The great fuel rip off briefly exposed by Victoria’s Libertarians – www.cairnsnews.org

The great fuel rip off briefly exposed by Victoria’s Libertarians – www.cairnsnews.org
Victorian Libertarian lead Senate candidate Jordan Dittloff.

IMAGINE the increase in disposable income if Australians paid only for the fuel at their weekly petrol station stops.

But of course it’s a pipe dream as vehicle-owning Australians have become tax slaves of big government and their corporate partners in crime.

In Cranbourne West, Victoria, this week, the dream of tax-free fuel and freedom came true, but only for an hour. Prices fell to just under a dollar, their lowest since 2016, after members of the state’s Libertarian Party paid what would normally be grabbed by Canberra Corp.

Organising the stunt were Southeastern Metropolitan MP David Limbrick, Jordan Dittloff, the party’s senate candidate and the APCO petrol station on the Hall Road’s corner with the Western Port Freeway.

The promotion only lasted for an hour between 10am and 11am, and motorists were quick to line up outside the premises, jamming up the turning lane from the intersection.

Limbrick and Dittloff wanted to demonstrate the extent of the growing government grab for money of everyday Australians at the petrol pumps. They said the price slashing just a small example of the impact it could have on everyday people’s lives.

“Fuel excise is about 30 per cent, and we are also paying GST on top of that, so we’re getting slugged with that double tax,” said Dittloff. “Libertarians say that out of the $15 billion a year that gets taxed for fuel excise, only about $10 billion of that goes on roads, so you’re getting a lot of overflows and the government’s pocketing a lot of extra change.”

Prices minus the fuel excise and GST were 99.9 cents a litre for unleaded, 95.9c for e10, 111.9 for diesel and 69.4c for L.P. gas. “Whatever it is that saves us money, it’s great and I do hope this happens in the long term, but for now it’s good,” a motorist told the Dandenong Star Journal.

Officially, the fuel excise is a tax on fuel consumption and contributes to the Federal Government’s general revenue rather than being specifically allocated for road funding or other similar infrastructures.

The Australian Automobile Association says the current rate of the excise is at 50.6c a litre, and over the decade to 2022-2023, only 57% of this excise was reinvested in land transport projects.

Specifically in 2023-2024, Australian motorists paid $15.71 billion in fuel excise, and are expected to pay $67.6 billion over the four years until 2026-2027, as cited from the 2023 October Federal budget.

The Libertarians believe the $15 billion can be cut down by defunding the Australian Broadcasting Corporation (ABC), getting rid of the eSafety Commissioner, the Federal Department of Education and lots of other bureaucratic duplication and overlap.

The Libertarian program to prune the bloated, self-serving Govcorp is basically what President-elect Donald Trump is planning in the US, and the resistance is no less furious in Washington DC than it would be in Canberra.

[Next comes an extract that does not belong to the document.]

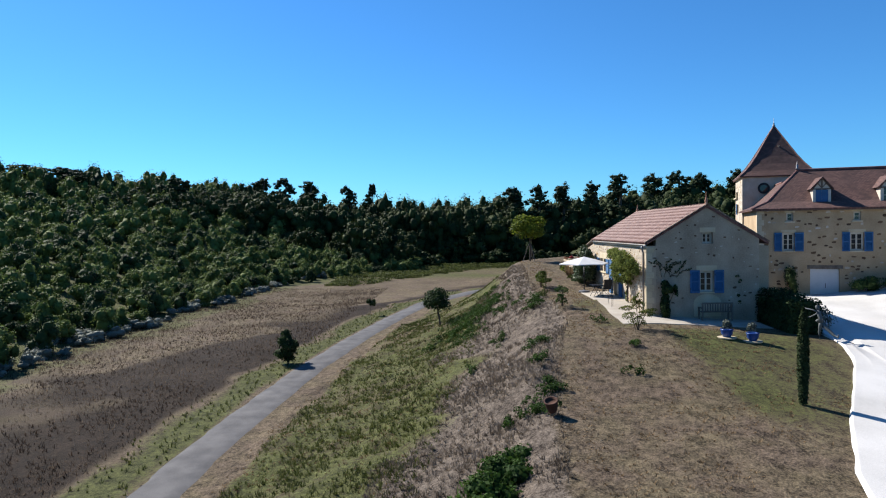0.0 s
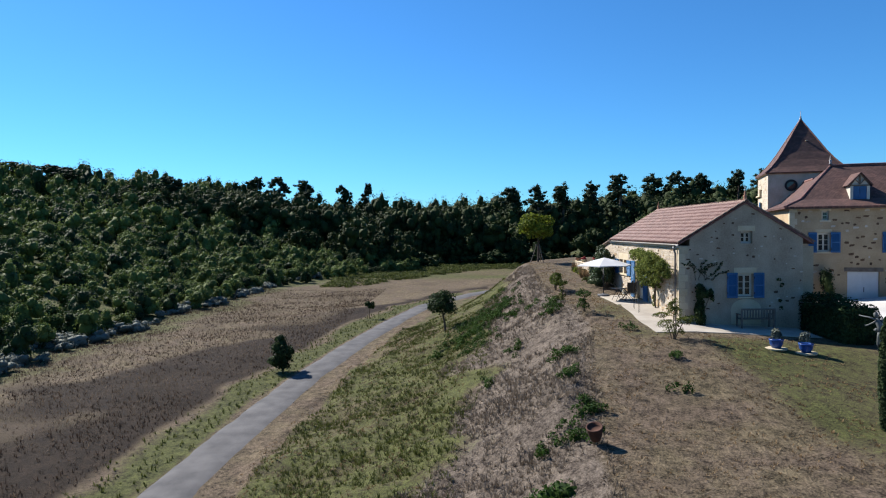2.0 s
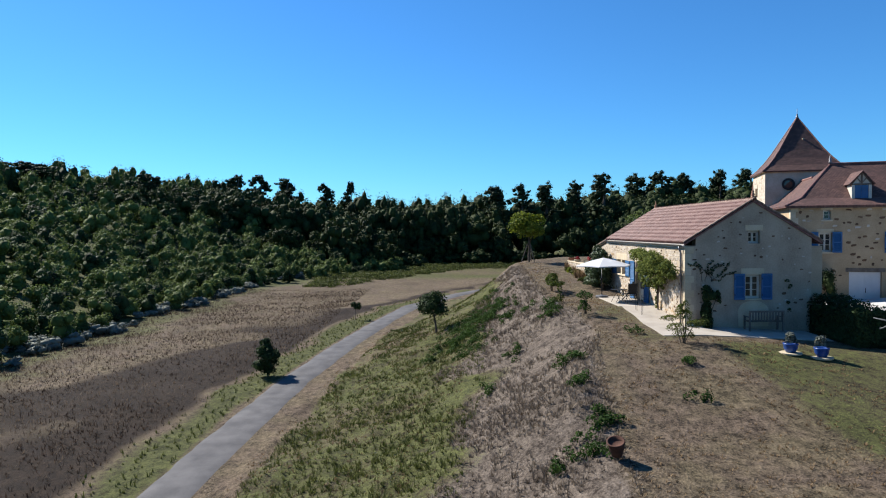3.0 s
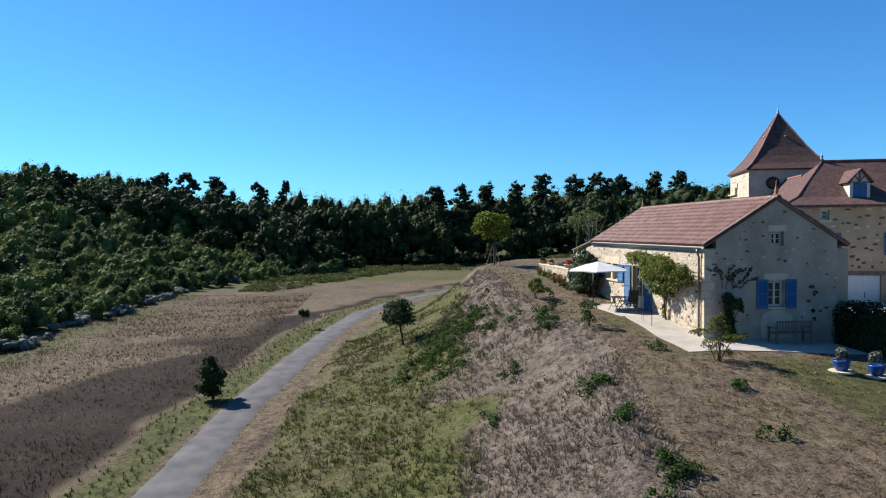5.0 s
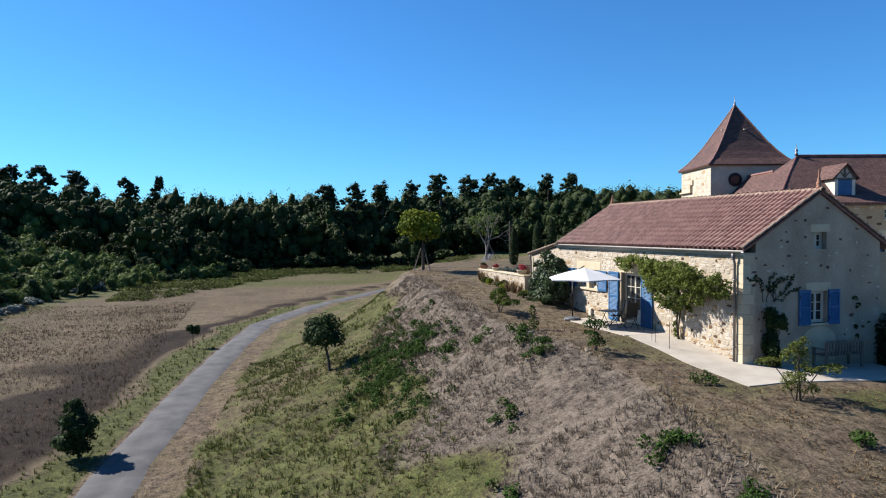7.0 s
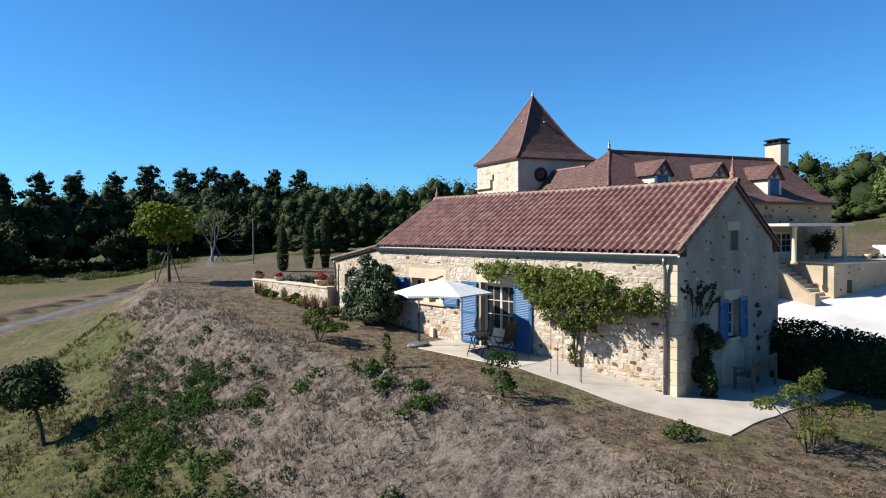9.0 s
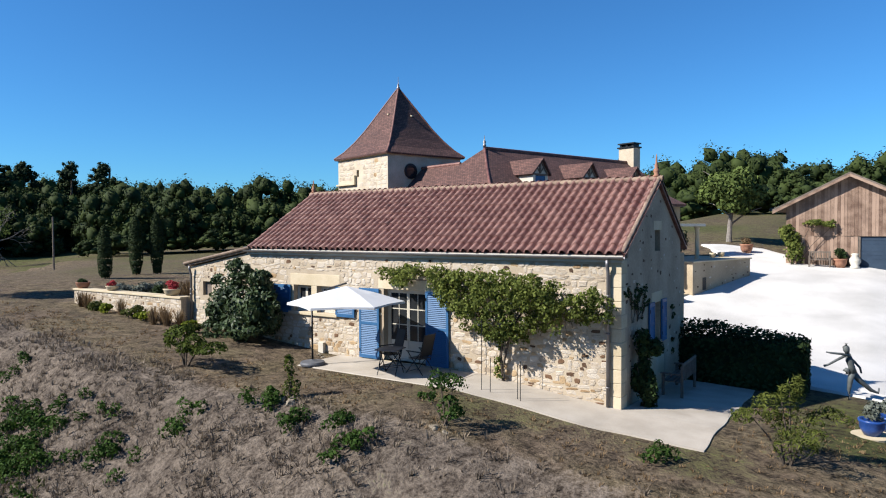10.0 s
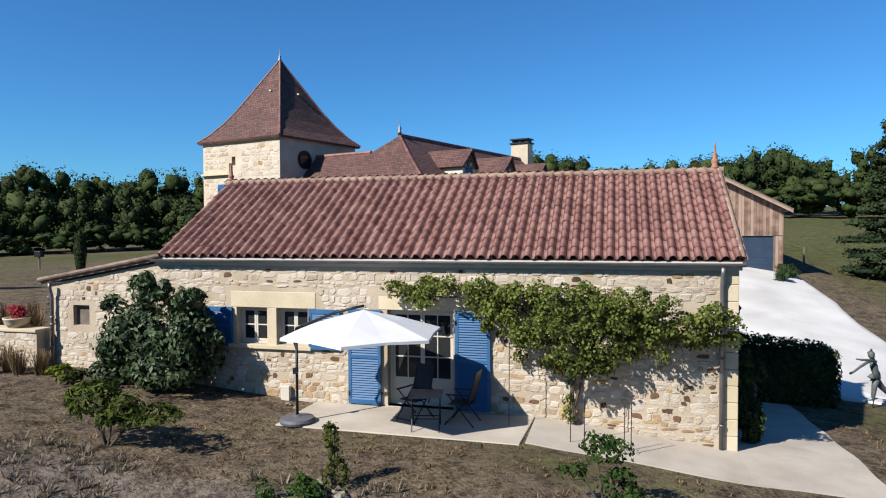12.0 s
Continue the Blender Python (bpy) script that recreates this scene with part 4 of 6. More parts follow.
def dormer(y, shutters):
    d = part("dormer", bmesh.new(), None, house, at=Matrix.Translation((0, y, 0)))
    x1, hw, z0, ze, za = 2.95, 0.52, 5.55, 6.68, 7.42
    part("cheek_wall", boxes((0.9, x1, -hw, -hw + 0.08, z0, ze), (0.9, x1, hw - 0.08, hw, z0, ze)), CREAM, d)
    b_ = boxes((x1 - 0.1, x1, -hw + 0.082, -hw + 0.16, z0, ze - 0.05), (x1 - 0.1, x1, hw - 0.16, hw - 0.082, z0, ze - 0.05))
    prism(b_, [(-hw, ze - 0.05), (hw, ze - 0.05), (0, za - 0.06)], "x", x1 - 0.12, x1 - 0.05)
    part("front_wall", b_, CREAM, d)
    b_ = boxes((x1 - 0.05, x1 + 0.02, -hw, hw, ze - 0.1, ze - 0.02), (x1 - 0.048, x1 + 0.02, -0.04, 0.04, ze, za - 0.12))
    for s in (1, -1):
        tube(b_, [(x1 - 0.01, s * hw, ze - 0.04), (x1 - 0.01, 0, za - 0.06)], 0.045, 6)
        tube(b_, [(x1 - 0.01, s * 0.04, ze + 0.05), (x1 - 0.01, s * 0.24, ze + 0.3)], 0.03, 6)
    part("timber_frame", b_, LOG, d)
    solid_roof("dormer_roof", [(0.2, 0, za), (x1 + 0.22, 0, za), (x1 + 0.12, hw + 0.18, ze - 0.06), (0.9, hw + 0.18, ze - 0.06), (x1 + 0.12, -hw - 0.18, ze - 0.06), (0.9, -hw - 0.18, ze - 0.06)], [(0, 1, 2, 3), (0, 5, 4, 1)], d, 0.08)
    put = pose(x1 - 0.09, 0, 0, 0, 0, 90)
    part("window_frame", boxes((-0.36, -0.31, 0, 0.06, z0 + 0.12, ze - 0.1), (0.31, 0.36, 0, 0.06, z0 + 0.12, ze - 0.1), (-0.02, 0.02, 0, 0.05, z0 + 0.12, ze - 0.1), (-0.31, 0.31, 0, 0.05, 6.1, 6.14), (-0.31, 0.31, 0, 0.05, z0 + 0.1, z0 + 0.16), m=put), CREAM, d)
    part("pane", boxes((-0.31, 0.31, 0.03, 0.034, z0 + 0.16, ze - 0.1), m=put), GLASS, d)
    if shutters:
        part("shutter", boxes((-0.37, -0.005, -0.05, -0.02, z0 + 0.1, ze - 0.12), (0.005, 0.37, -0.05, -0.02, z0 + 0.1, ze - 0.12), (-0.34, 0.34, -0.062, -0.05, z0 + 0.3, z0 + 0.36), (-0.34, 0.34, -0.062, -0.05, ze - 0.4, ze - 0.34), m=put), BLUE, d, "closed blue shutters")
    return d


dormer(0.95, True)
dormer(4.75, False)
dormer(8.75, True)
# chimney
ch = part("chimney", boxes((-0.55, 0.55, 12.15, 12.85, 6.8, 9.0)), TOWER_WALL, house, "rendered chimney with dark tile capping", bevel=0.02)
part("cap", boxes((-0.62, 0.62, 12.08, 12.92, 9.0, 9.08), (-0.5, -0.36, 12.2, 12.8, 9.082, 9.24), (0.36, 0.5, 12.2, 12.8, 9.082, 9.24), (-0.07, 0.07, 12.2, 12.8, 9.082, 9.24), (-0.6, 0.6, 12.1, 12.9, 9.242, 9.32)), DARKMETAL, ch)

# porch with flat canopy, raised terrace, steps
po = part("porch_canopy", boxes((FX - 0.05, 6.2, 5.8, 10.6, 4.06, 4.2)), CREAM, house, "pale flat porch canopy", bevel=0.02)
for y in (6.6, 10.3):
    part("column", lathe(bmesh.new(), [(0.16, 2.2), (0.16, 2.32), (0.12, 2.36), (0.105, 3.9), (0.15, 3.96), (0.15, 4.055)], 14, (5.85, y, 0)), DRESSED, po, smooth_faces=True)
ter = part("raised_terrace", boxes((FX + 0.002, 6.9, 8.05, 14.2, -0.6, 2.2)), RENDER_, house, "raised stone terrace with retaining wall", bevel=0.02)
part("coping", boxes((FX + 0.004, 6.98, 8.0, 14.25, 2.202, 2.28)), DRESSED, ter, bevel=0.015)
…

“The government spends $10 billion without really breaking a stride, so we can absolutely find savings without making a difference to people’s lives,” Dittloff said. The Libertarians believe media can best be delivered by private media companies while education should be managed at a state level.

“Going back 20 years now and basically what this shows is that people are really struggling, cost-of-living is something a lot of politicians like to say, but nobody’s actually putting the money where their mouth is and doing anything about it,” Dittloff said.

“If the government were serious about actually helping people out on the cost-of-living, they’d be doing things like what we’re doing today – and they did during Covid, for six months the excise was gone.” He said Australia did not have a cost-of-living crisis, it has a cost-of-government crisis.